9) In an air column resonance experiment at 15oC, a closed pipe is used. The 1st resonance occurs at 9.6cm and the 3rd one at 48.0cm both measured from the open end. Find (a) the speed of sound at that temperature, and (b) the frequency of the sound used. Note: To avoid applying a correction as in problem 8, find the difference of the two measurements. This automatically eliminates the correction that needs to be made to each measurement. click here.
10) A straight pipe is 17.50m long and open at both ends. Calculate the lowest 3 frequencies that the pipe can be in resonance with at a temperature of 31.7oC.
11) A police car has an alarm frequency of 520Hz. What frequency and wavelength does a stationary observer measure if the car is (a) approaching at 108km/h and (b) going away at this speed? Assume an air temperature of 25o.
12) An ambulance moving eastward at 108km/h has its alarm on at a frequency of 500Hz. What change in frequency does the driver of a truck traveling west at 90.0km/h notices as the ambulance passes by? Use a sound speed of 340.0m/s.
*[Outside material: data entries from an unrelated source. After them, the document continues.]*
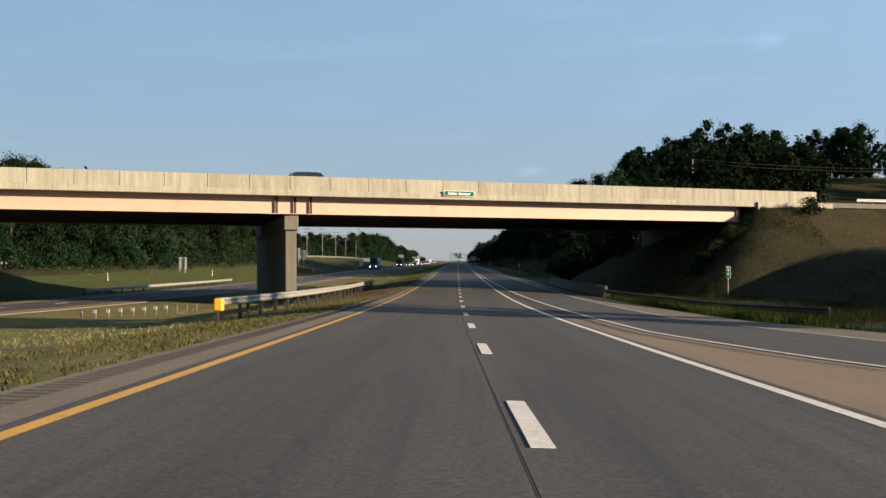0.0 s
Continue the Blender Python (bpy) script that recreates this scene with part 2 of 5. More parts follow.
def asphalt_mat(name, base, pale, dark, lane=0.0):
    """Worn asphalt: long pale streaks along the lanes, wide blotches, fine stone grain."""
    m = mat(name, base, 0.78, spots=pale, scale=1.1, amount=0.5, fine=22, fine_amount=0.46, bump=0.3, bump_scale=90, spec=0.3, stretch=(1, 0.035, 1), lane=lane)
    nt = m.node_tree
    n, l = nt.nodes, nt.links
    b = n["Principled BSDF"]
    was = b.inputs["Base Color"].links[0].from_socket
    g = n.new("ShaderNodeNewGeometry")
    for scale, stretch, colour, lo, hi in ((0.16, (1, 0.35, 1), dark, 0.50, 0.75), (5.0, (1, 0.012, 1), dark, 0.52, 0.70), (14.0, (1, 1, 1), pale, 0.60, 0.78)):
        mp, no, rg, mx = n.new("ShaderNodeMapping"), n.new("ShaderNodeTexNoise"), n.new("ShaderNodeMapRange"), n.new("ShaderNodeMix")
        mp.inputs["Scale"].default_value = stretch
        no.inputs["Scale"].default_value, no.inputs["Detail"].default_value = scale, 4
        rg.inputs["From Min"].default_value, rg.inputs["From Max"].default_value = lo, hi
        rg.inputs["To Max"].default_value = 0.55
        mx.data_type = "RGBA"
        mx.inputs["B"].default_value = (*colour, 1)
        l.new(g.outputs["Position"], mp.inputs["Vector"])
        l.new(mp.outputs[0], no.inputs["Vector"])
        l.new(no.outputs["Fac"], rg.inputs["Value"])
        l.new(rg.outputs[0], mx.inputs["Factor"])
        l.new(was, mx.inputs["A"])
        was = mx.outputs["Result"]
    l.new(was, b.inputs["Base Color"])
    return m


asphalt_mat("asphalt", (0.043, 0.047, 0.053), (0.082, 0.080, 0.076), (0.032, 0.036, 0.042), lane=0.14)
asphalt_mat("ramp_asphalt", (0.050, 0.053, 0.058), (0.072, 0.072, 0.072), (0.036, 0.039, 0.044))
mat("shoulder", (0.128, 0.116, 0.098), 0.85, spots=(0.170, 0.150, 0.120), scale=0.5, fine=22, fine_amount=0.28, bump=0.5, bump_scale=40, spec=0.25, stretch=(1, 0.25, 1))
mat("gore", (0.21, 0.165, 0.12), 0.85, spots=(0.16, 0.13, 0.10), scale=0.5, fine=22, fine_amount=0.22, bump=0.4, bump_scale=40, spec=0.25, stretch=(1, 0.25, 1))
mat("joint_sealant", (0.018, 0.018, 0.020), 0.95, fine_amount=0.2, spec=0.05)
mat("groove", (0.070, 0.066, 0.058), 0.9, fine_amount=0.3)
mat("white_paint", (0.72, 0.72, 0.70), 0.6, spots=(0.50, 0.49, 0.46), scale=5, amount=0.35, fine=40, fine_amount=0.22, bump=0.3)
mat("old_paint", (0.17, 0.165, 0.155), 0.7, spots=(0.10, 0.095, 0.09), scale=6, fine=40, fine_amount=0.3)
mat("yellow_paint", (0.60, 0.36, 0.055), 0.6, spots=(0.46, 0.27, 0.05), scale=5, amount=0.35, fine=40, fine_amount=0.25, bump=0.3)
mat("dirt", (0.115, 0.080, 0.050), 0.95, spots=(0.07, 0.052, 0.034), scale=0.8, fine=9, fine_amount=0.4, bump=0.8, bump_scale=14, spec=0.1)
mat("dry_grass", (0.185, 0.165, 0.070), 0.95, spots=(0.078, 0.092, 0.034), scale=0.25, fine=5, fine_amount=0.5, bump=0.9, bump_scale=9, spec=0.1)
mat("green_grass", (0.036, 0.054, 0.016), 0.95, spots=(0.062, 0.070, 0.024), scale=0.22, fine=5, fine_amount=0.5, bump=0.9, bump_scale=9, spec=0.1)
mat("bank_grass", (0.044, 0.053, 0.020), 0.95, spots=(0.018, 0.032, 0.012), scale=0.16, fine=4, fine_amount=0.55, bump=1.0, bump_scale=6, spec=0.1)
# slope grass; the wood's shade is put into its dark colour
mat("hill_grass", (0.020, 0.023, 0.009), 0.95, spots=(0.040, 0.032, 0.015), scale=0.14, fine=4, fine_amount=0.55, bump=1.0, bump_scale=6, spec=0.1)
mat("forest_floor", (0.040, 0.036, 0.018), 0.95, spots=(0.028, 0.034, 0.012), scale=0.3, fine=4, fine_amount=0.5, bump=1.0, bump_scale=5, spec=0.1)
# streaky concrete with the pier's shade put into its dark colour
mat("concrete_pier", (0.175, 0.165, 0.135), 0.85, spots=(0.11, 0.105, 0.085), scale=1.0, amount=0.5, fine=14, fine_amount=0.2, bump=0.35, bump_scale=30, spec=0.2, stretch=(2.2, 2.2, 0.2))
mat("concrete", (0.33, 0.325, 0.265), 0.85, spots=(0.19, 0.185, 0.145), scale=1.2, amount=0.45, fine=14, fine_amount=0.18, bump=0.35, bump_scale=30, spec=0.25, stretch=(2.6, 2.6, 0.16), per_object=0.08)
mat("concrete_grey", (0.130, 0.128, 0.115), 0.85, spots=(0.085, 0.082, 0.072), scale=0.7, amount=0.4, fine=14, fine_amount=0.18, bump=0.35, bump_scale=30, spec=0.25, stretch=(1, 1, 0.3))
mat("girder_paint", (0.46, 0.31, 0.235), 0.55, spots=(0.40, 0.265, 0.20), scale=0.6, amount=0.4, fine=20, fine_amount=0.06, spec=0.4, stretch=(1, 1, 0.4))
mat("galvanised", (0.36, 0.36, 0.34), 0.5, metal=0.35, spots=(0.28, 0.27, 0.25), scale=1.6, fine=30, fine_amount=0.15, spec=0.5)
mat("post_steel", (0.15, 0.145, 0.13), 0.6, metal=0.3, spots=(0.10, 0.09, 0.075), scale=3, fine=30)
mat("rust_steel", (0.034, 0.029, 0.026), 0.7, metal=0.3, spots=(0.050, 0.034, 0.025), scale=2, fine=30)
mat("gantry_steel", (0.045, 0.060, 0.058), 0.6, metal=0.3, spots=(0.06, 0.075, 0.07), scale=2, fine=30)
mat("bare_wood", (0.27, 0.255, 0.22), 0.85, spots=(0.20, 0.185, 0.16), scale=3, fine=20, stretch=(1, 1, 0.1))
mat("red_wood", (0.058, 0.034, 0.027), 0.85, spots=(0.036, 0.024, 0.02), scale=3, fine=20, stretch=(1, 1, 0.1))
mat("post_wood", (0.044, 0.039, 0.034), 0.9, spots=(0.03, 0.026, 0.022), scale=4, fine=25, stretch=(1, 1, 0.2))
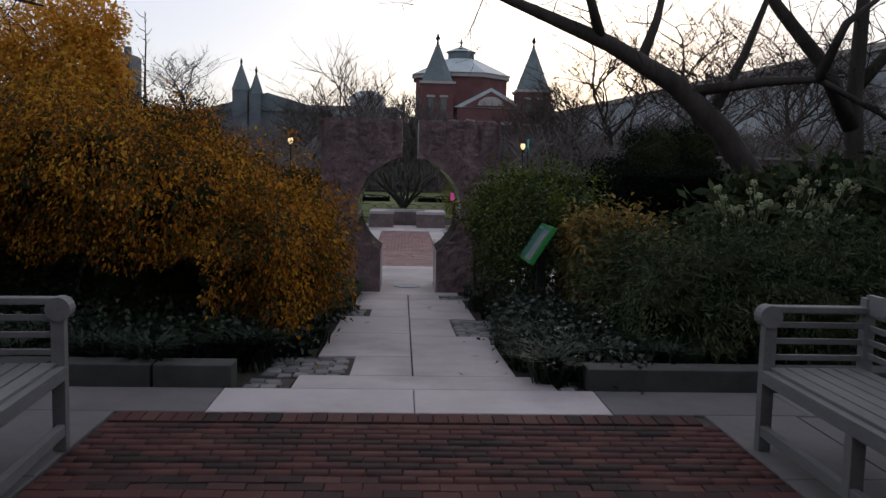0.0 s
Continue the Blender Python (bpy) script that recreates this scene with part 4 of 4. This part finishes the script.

13) Calculate (a) the sound intensity from a 4.00w isotropic sound source at a distance of 50.0m from it, and (b) the corresponding intensity level.
14) A 0.250w sound source is placed 20.0m from a 0.400w sound source. If both can be treated as perfect point sources, find (a) the point on the line connecting the two sources at which the intensities are equal. (b) calculate the intensity level from each source at that point. click here.
15) To what extent does the intensity level decrease if the distance from an isotropic sound source increases by a factor of 10?